Dr Hogg was the lead author of the International Review
of Waste Management Policy, published
last November, which recommends high levies for residual waste
treatment facilities such as incinerators.
The ESRI report
- An Economic Approach to Waste Management Policy in Ireland
- published last month, said the levies proposed in the international
review were several times too high and that the review was
“severely flawed.”
Last week, the Institute admitted
it had made an error in its report and had underestimated
the rate of levies which should be applied to incinerators.
However, it refused to withdraw its report - and, while it
corrected the error, said the central conclusions would remain
unchanged.
Dr Hogg said that the ESRI levies still did not reflect the
actual costs in terms of environmental pollution. “ESRI keeps
getting the economics wrong and insists on massaging the numbers.
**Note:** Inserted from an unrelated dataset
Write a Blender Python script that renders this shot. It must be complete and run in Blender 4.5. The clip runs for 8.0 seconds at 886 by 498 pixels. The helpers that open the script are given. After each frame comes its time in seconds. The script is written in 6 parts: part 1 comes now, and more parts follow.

They set out a series of economic principles and then choose
to draw on those principles or let them down like a loose
pair of underpants.”
The institute had not based its levies on the environmental
damage caused by incinerators, which was the international
standard used by environmental economists, Dr Hogg said. “They
have chosen selectively their assumptions to ensure that they
come out with a conclusion that is one that their clients
will have them draw. They were paid to come to a conclusion.”
Although Eunomia was paid by the Department of the Environment
for its report, it had criticised a number of Government policies,
including ones put in place by Mr Gormley, Dr Hogg said.